Sportmenliğim sayesinde hocamız bana Amerika'da burs bulmuştu. Çok aktif bir insandım. Hep basketbol oynardım, futbolu çok iyi oynayamıyordum ama lise sonda futbol takımındaki bir sürü çocuk notları iyi olmadığı için "oynamama cezası" alırdı. İşte, o zaman futbol takımına beni de alırlardı.

Bursla okudu, şimdi Forbes listesinde
Hüsnü Özyeğin, 1945 yılında doğdu. Cebinde sadece bin dolarla eğitim için ABD'ye gitti. Harvard'da master yaptı. Amerika'da öğrenimi boyunca hamburgercide bile çalıştı. 32 yaşında Türkiye'nin en genç banka genel müdürü oldu. 1987'de 1 milyon dolara evini satıp Finansbank'ı kuran Özyeğin geçtiğimiz ay bankanın yüzde 46'sim Yunanlı NBG'ye 2.8 milyar dolara sattı. Özyeğin, böylece Türkiye'ye en fazla yabancı banka sermayesini getiren kişi konumuna geldi... Halen Fiba Şirketler Grubu bünyesinde 30'dan fazla şirketi bulunan Özyeğin, Forbes'in bu yılki listesinde de 1.5 milyar dolar servetiyle 21 milyarder Türk arasında bulunuyor...
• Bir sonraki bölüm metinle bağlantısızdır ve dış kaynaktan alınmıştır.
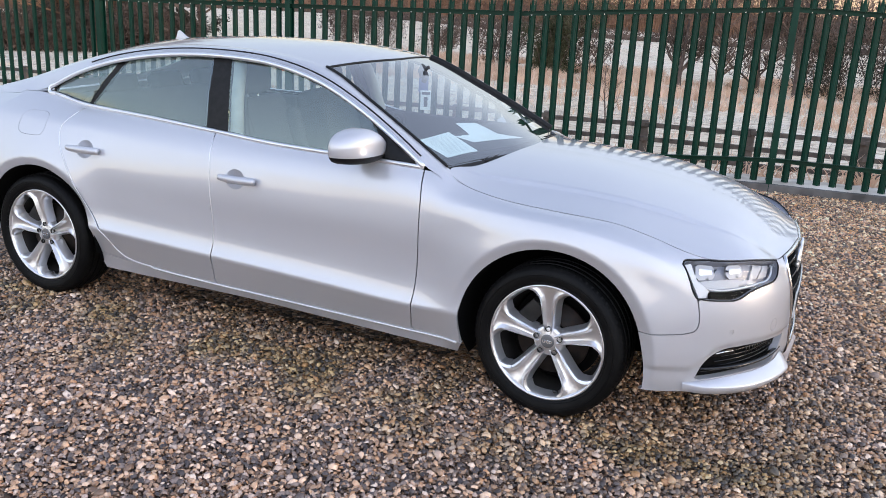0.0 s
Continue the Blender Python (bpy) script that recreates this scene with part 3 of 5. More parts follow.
def side_grid(s0, s1, ds=0.022, nv=66):
    s = np.arange(s0, s1, ds)
    G = []
    for k, v in enumerate(np.linspace(0, NV, nv)):
        ss = s + (k % 2) * ds / 2
        G.append(np.stack([ss, side_v(ss, np.full(len(s), v))[:, 2]], 1))
    G = np.concatenate(G)
    # close rows of points along the arch creases
    for cx, r in (ARCH_F, ARCH_R):
        a = np.degrees(np.arctan2(G[:, 1] - HUB_Z, G[:, 0] - cx))
        off = np.hypot(G[:, 0] - cx, G[:, 1] - HUB_Z) - r - flare(cx, np.where(a < -90, a + 360, a))
        G = G[np.abs(off) > 0.014]
        a = np.linspace(-20, 200, 190)
        for d in (-0.012, -0.004, 0.004, 0.012):
            q = r + flare(cx, a) + d
            ring = np.stack([cx + q * np.cos(np.radians(a)), HUB_Z + q * np.sin(np.radians(a))], 1)
            G = np.concatenate([G, ring[(ring[:, 0] > s0) & (ring[:, 0] < s1)]])
    return G


def at_top(s0, s1, n):
    s = np.linspace(s0, s1, n)
    return [(a, b) for a, b in zip(s, side_top(s)[:, 2])]


def at_row(k, s0, s1, n):
    s = np.linspace(s0, s1, n)
    return list(zip(s, SIDE[k][0](s)))


def arc(cx, r, a0, a1, n):
    return [(cx + r * math.cos(radians(a)), HUB_Z + r * math.sin(radians(a))) for a in np.linspace(a0, a1, n)]


SEAM_A = spline([(-0.618, 0.240), (-0.604, 0.32), (-0.589, 0.48), (-0.585, 0.65), (-0.586, 0.75), (-0.590, 0.85), (-0.597, 0.91), (-0.602, 0.953)], 34)
SEAM_B = spline([(-1.706, 0.258), (-1.683, 0.40), (-1.682, 0.52), (-1.699, 0.7), (-1.716, 0.85), (-1.730, 0.94), (-1.739, 0.979)], 30)
SEAM_C = spline([(-2.10, 0.258), (-2.16, 0.261), (-2.22, 0.269), (-2.28, 0.288), (-2.315, 0.318), (-2.347, 0.37), (-2.412, 0.46), (-2.538, 0.62), (-2.628, 0.76), (-2.684, 0.85), (-2.698, 0.91), (-2.675, 0.955), (-2.645, 1.011)], 60)
LAMP_TOP = [tuple(q) for q in spline([(0.536, 0.727), (0.543, 0.737), (0.59, 0.741), (0.650, 0.741)], 14)]
LAMP_OUT = spline([(0.536, 0.727), (0.548, 0.708), (0.563, 0.672), (0.592, 0.606), (0.600, 0.598)], 14)
BUMP_SEAM = spline([(0.604, 0.590), (0.613, 0.540), (0.615, 0.500), (0.606, 0.474), (0.575, 0.462), (0.50, 0.454), (0.387, 0.448)], 24)

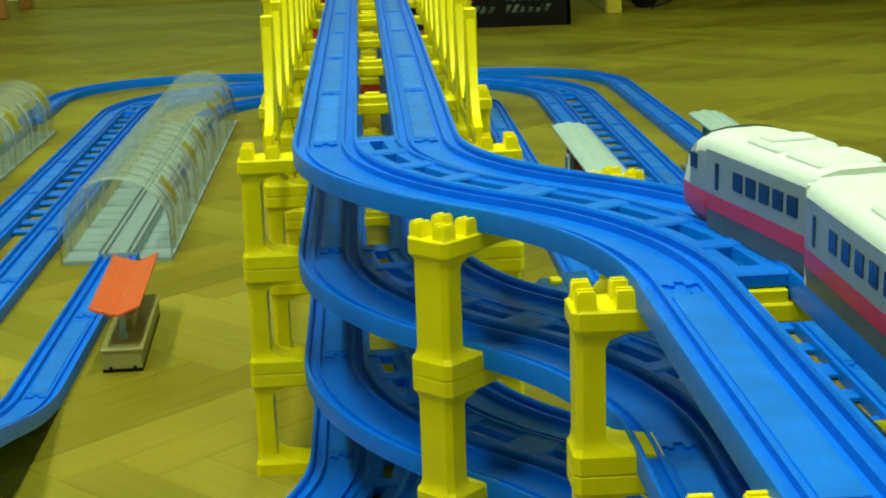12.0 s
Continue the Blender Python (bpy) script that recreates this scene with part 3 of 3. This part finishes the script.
# ---- tunnels ----
def tunnel(x, y, length):
    ob = thing("clear_tunnel", "clear plastic arched toy tunnel with ribs over the track", "toy tunnel", pose(x, y, 0), "clear tunnels")
    w, rise, crown = 0.0510, 0.033, 0.048
    prof = [(w, 0.004), (w, 0.014), (w, 0.024)]
    for i in range(21):
        a = math.pi * i / 20
        prof.append((w * math.cos(a), rise + crown * math.sin(a)))
    prof += [(-w, 0.024), (-w, 0.014), (-w, 0.004)]

    def shell(y0, y1, grow, lo=0, hi=99, thick=0.0011):
        bm = bmesh.new()
        line = prof[lo:hi]
        rows = [[bm.verts.new((u * (1 + grow), yy, z * (1 + grow) if z > 0.01 else z)) for u, z in line] for yy in (y0, y1)]
        for i in range(len(line) - 1):
            bm.faces.new((rows[0][i], rows[0][i + 1], rows[1][i + 1], rows[1][i]))
        bmesh.ops.solidify(bm, geom=list(bm.faces), thickness=thick)
        return bm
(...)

Annem para verip evden uzaklaştırırdı
* Babandan çekinir miydin?
Çekinirdim... Biraz da yaramaz bir çocuk olduğum için çekinmemi gerektiren özel durumlar vardı.

* Ablan senin "feci" yaramaz olduğunu söylüyor...
Evet, çok yaramazdım... İlkokuldayken sinema 25 kuruştu. Annem bana aynı filmi birkaç kere seyretmem için 75 kuruş verirdi. Böylelikle evdekiler 4-5 saat huzura kavuşurlardı.

İran'ı görünce Atatürk'ü anladım
* O zamanki Atatürk sevgisini bugünle kıyaslıyor musun?
Atatürk'ü sık sık İran'a gittikten ve orada olanları gördükten sonra daha iyi tanımaya başladım. Türkiye için neler yaptığını ve bizim için ne ifade ettiğini orada çok daha iyi anladım.

* Sence biz çocuklarımıza Atatürk'ü doğru anlatabildik mi?
Bence, çocuklarımızın
Atatürk'ü anlayabilmesi için Lord Kinross ve Andrew Mango tarafından yazılan "ATATÜRK" kitaplarını, ders kitabı olarak okumaları şart.